Anarchists viewed seizing state power as a road that would lead the working class to a new form of authoritarian class society, rather than the intended goal of communism. To understand why we need to first understand what anarchists meant by the state. Through an in-depth analysis of the state as an actually-existing social structure, both historically and at the time they were writing, anarchists came to define the state as a hierarchical and centralized institution that uses professionally organized violence to perform the function of reproducing class rule. The state so understood was wielded by a political ruling class (generals, politicians, high ranking civil servants, monarchs, etc) in their own interests, and in the interests of the economic ruling class (capitalists, landlords, etc), against the masses. Kropotkin, for example, writes that the state “not only includes the existence of a power situated above society, but also of a territorial concentration and a concentration of many functions in the life of societies in the hands of a few... A whole mechanism of legislation and of policing is developed to subject some classes to the domination of other classes.” The state is therefore “the perfect example of a hierarchical institution, developed over centuries to subject all individuals and all of their possible groupings to the central will. The State is necessarily hierarchical, authoritarian — or it ceases to be the State.”[2]
Anarchists argued that the state, like all social structures, is constituted by forms of human activity and so participating in the state produces and reproduces particular kinds of people and particular kinds of social relations. This occurs irrespective of the intentions or goals of people because what matters is the nature of the social structure they are participating in and the forms of activity this social structure is constituted by and reproduced through. For Reclus, socialists who enter the state “have placed themselves in determinate conditions that in turn determine them.”[3] Those who wield state power will therefore engage in forms of human activity that will over time transform them into oppressors of the working class who are concerned with reproducing and expanding their power over other people. Anarchists held that this process of socialists being transformed into oppressors would occur both to socialists who are elected into the currently existing capitalist state and also to socialists who attempt to seize the existing state via a coup and transform it into a workers’ state.

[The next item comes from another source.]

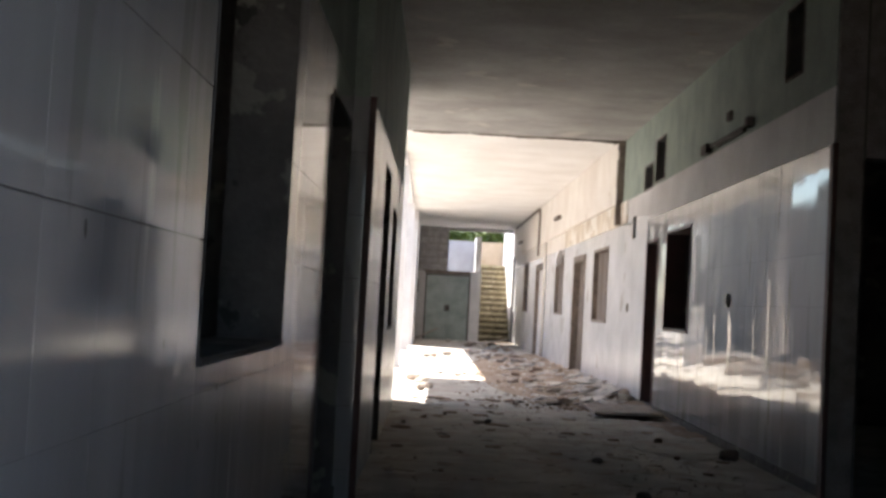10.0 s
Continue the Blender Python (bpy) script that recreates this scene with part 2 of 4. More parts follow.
def box(bm, x0, x1, y0, y1, z0, z1):
    vs = [bm.verts.new((x, y, z)) for x in (x0, x1) for y in (y0, y1) for z in (z0, z1)]
    for f in ((0, 1, 3, 2), (4, 6, 7, 5), (0, 4, 5, 1), (2, 3, 7, 6), (0, 2, 6, 4), (1, 5, 7, 3)):
        bm.faces.new([vs[i] for i in f])
    return vs


def boxed(*dims):
    bm = bmesh.new()
    box(bm, *dims)
    return bm


def bevelled(bm, width=0.004, segments=1):
    bmesh.ops.bevel(bm, geom=bm.edges[:], offset=width, segments=segments, affect="EDGES", clamp_overlap=True)
    return bm


def rooted(name, bm, mat, bent=True, smooth=False, base=False):
    """Links a bmesh in world metres as one mesh with its origin in its middle (or at its foot)."""
    bmesh.ops.recalc_face_normals(bm, faces=bm.faces[:])
    if bent:
        for v in bm.verts:
            v.co.x = bend(v.co.x, v.co.y)
    lo = Vector([min(v.co[k] for v in bm.verts) for k in range(3)])
    hi = Vector([max(v.co[k] for v in bm.verts) for k in range(3)])
    mid = (lo + hi) / 2
    if base:
        mid.z = lo.z
    for v in bm.verts:
        v.co -= mid
    me = bpy.data.meshes.new(name)
    bm.to_mesh(me)
    bm.free()
    me.materials.append(mat)
    if smooth:
        for p in me.polygons:
            p.use_smooth = True
    ob = new(name, me)
    ob.location = mid
    return ob


def place_of(ob):
    return ob.location + (place_of(ob.parent) if ob.parent else Vector())


def part(name, bm, mat, parent, label="", bent=True, smooth=False):
    """One mesh under a thing, or under a part of it, given in world metres."""
    ob = rooted(name, bm, mat, bent, smooth)
    ob.location = ob.location - place_of(parent)
    ob.parent = parent
    return tagged(ob, label)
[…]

Anarchists thought this would occur for two main reasons. Firstly, the state is a centralized and hierarchical institution in which a political ruling class monopolize decision making power and determine the lives of the majority who are subject to their rule. The minority of socialists who actually exercise state power will therefore impose decisions on and determine the lives of the working class, rather than enabling the working class to self-direct their own lives. In Malatesta’s words,
Whoever has power over things has power over men; whoever governs production also governs the producers; who determines consumption is master over the consumer. This is the question; either things are administered on the basis of free agreement among the interested parties, and this is anarchy; or they are administered according to laws made by administrators and this is government, it is the State, and inevitably it turns out to be tyrannical.[4]
Secondly, through engaging in the activity of wielding state power socialists will be corrupted by their position of authority at the top of a social hierarchy and be transformed into people who will neither want to nor try to abolish their own power over others. According to Reclus,
Anarchists contend that the state and all that it implies are not any kind of pure essence, much less a philosophical abstraction, but rather a collection of individuals placed in a specific milieu and subjected to its influence. Those individuals are raised up above their fellow citizens in dignity, power, and preferential treatment, and are consequently compelled to think themselves superior to the common people. Yet in reality the multitude of temptations besetting them almost inevitably leads them to fall below the general level.[5]